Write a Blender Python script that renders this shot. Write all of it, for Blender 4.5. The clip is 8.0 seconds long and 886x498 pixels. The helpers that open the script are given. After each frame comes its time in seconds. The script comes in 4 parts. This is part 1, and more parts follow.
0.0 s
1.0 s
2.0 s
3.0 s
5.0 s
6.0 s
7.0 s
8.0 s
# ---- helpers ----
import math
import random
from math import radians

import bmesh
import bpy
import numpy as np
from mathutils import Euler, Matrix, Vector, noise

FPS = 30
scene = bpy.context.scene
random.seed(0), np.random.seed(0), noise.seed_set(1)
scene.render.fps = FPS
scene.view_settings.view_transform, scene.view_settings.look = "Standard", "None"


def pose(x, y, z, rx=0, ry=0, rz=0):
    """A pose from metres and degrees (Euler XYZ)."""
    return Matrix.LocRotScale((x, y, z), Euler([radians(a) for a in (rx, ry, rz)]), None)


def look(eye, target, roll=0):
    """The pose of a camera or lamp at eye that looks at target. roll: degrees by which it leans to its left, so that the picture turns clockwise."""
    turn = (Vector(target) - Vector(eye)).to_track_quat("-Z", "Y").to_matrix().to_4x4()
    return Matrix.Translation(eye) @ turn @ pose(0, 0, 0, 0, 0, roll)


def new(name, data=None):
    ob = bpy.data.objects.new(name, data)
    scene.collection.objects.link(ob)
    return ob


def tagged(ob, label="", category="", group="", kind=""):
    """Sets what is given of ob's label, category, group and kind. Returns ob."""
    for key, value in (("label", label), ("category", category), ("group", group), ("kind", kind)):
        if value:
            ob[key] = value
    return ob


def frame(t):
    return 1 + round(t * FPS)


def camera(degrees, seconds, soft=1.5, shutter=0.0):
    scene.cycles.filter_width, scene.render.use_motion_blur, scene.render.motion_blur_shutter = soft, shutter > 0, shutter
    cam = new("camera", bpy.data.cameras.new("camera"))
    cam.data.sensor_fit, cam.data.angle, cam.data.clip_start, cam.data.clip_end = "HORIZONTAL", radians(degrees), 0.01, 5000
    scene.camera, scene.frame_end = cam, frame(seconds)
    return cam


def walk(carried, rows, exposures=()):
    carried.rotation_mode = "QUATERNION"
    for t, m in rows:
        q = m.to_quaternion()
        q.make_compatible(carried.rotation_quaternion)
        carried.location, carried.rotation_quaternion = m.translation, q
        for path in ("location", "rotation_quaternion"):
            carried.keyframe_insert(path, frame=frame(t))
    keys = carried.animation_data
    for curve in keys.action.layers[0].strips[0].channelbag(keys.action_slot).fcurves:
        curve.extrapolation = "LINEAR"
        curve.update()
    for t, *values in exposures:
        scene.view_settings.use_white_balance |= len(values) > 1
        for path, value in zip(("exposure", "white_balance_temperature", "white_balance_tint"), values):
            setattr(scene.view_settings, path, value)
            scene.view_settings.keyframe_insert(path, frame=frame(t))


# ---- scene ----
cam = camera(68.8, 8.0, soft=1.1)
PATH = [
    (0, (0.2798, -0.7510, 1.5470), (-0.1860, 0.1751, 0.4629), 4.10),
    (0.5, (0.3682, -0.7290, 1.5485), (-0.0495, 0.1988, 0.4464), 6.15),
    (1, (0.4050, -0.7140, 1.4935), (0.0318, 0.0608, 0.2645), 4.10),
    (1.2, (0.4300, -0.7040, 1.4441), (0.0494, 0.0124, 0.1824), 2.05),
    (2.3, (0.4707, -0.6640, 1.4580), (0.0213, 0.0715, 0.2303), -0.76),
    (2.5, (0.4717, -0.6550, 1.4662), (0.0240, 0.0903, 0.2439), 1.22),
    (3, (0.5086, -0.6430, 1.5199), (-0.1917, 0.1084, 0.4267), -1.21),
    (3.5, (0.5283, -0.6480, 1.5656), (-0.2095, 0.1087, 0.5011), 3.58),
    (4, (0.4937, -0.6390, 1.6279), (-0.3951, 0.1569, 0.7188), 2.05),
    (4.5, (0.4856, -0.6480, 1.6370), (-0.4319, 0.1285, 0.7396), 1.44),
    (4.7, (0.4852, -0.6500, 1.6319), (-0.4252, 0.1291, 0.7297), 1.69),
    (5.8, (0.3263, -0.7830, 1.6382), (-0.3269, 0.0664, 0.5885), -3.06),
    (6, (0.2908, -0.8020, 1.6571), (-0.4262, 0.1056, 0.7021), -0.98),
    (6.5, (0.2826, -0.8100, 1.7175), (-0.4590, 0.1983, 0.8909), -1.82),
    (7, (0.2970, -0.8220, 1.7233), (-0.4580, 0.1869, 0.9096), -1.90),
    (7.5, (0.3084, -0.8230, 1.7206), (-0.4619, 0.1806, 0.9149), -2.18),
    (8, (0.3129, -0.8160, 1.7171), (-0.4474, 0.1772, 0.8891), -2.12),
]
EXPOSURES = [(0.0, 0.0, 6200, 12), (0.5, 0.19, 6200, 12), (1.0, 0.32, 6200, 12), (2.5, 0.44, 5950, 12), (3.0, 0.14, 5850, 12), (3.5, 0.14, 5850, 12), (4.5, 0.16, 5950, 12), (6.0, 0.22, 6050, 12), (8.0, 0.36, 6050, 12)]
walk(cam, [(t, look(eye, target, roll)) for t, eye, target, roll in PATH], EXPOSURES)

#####

WHAT THE EXERCISE ASKS:
Using the listing above, locate the lines that hold "roll" and copy each one.

PROBLEM SOLUTION:
def look(eye, target, roll=0):
    """The pose of a camera or lamp at eye that looks at target. roll: degrees by which it leans to its left, so that the picture turns clockwise."""
    return Matrix.Translation(eye) @ turn @ pose(0, 0, 0, 0, 0, roll)
walk(cam, [(t, look(eye, target, roll)) for t, eye, target, roll in PATH], EXPOSURES)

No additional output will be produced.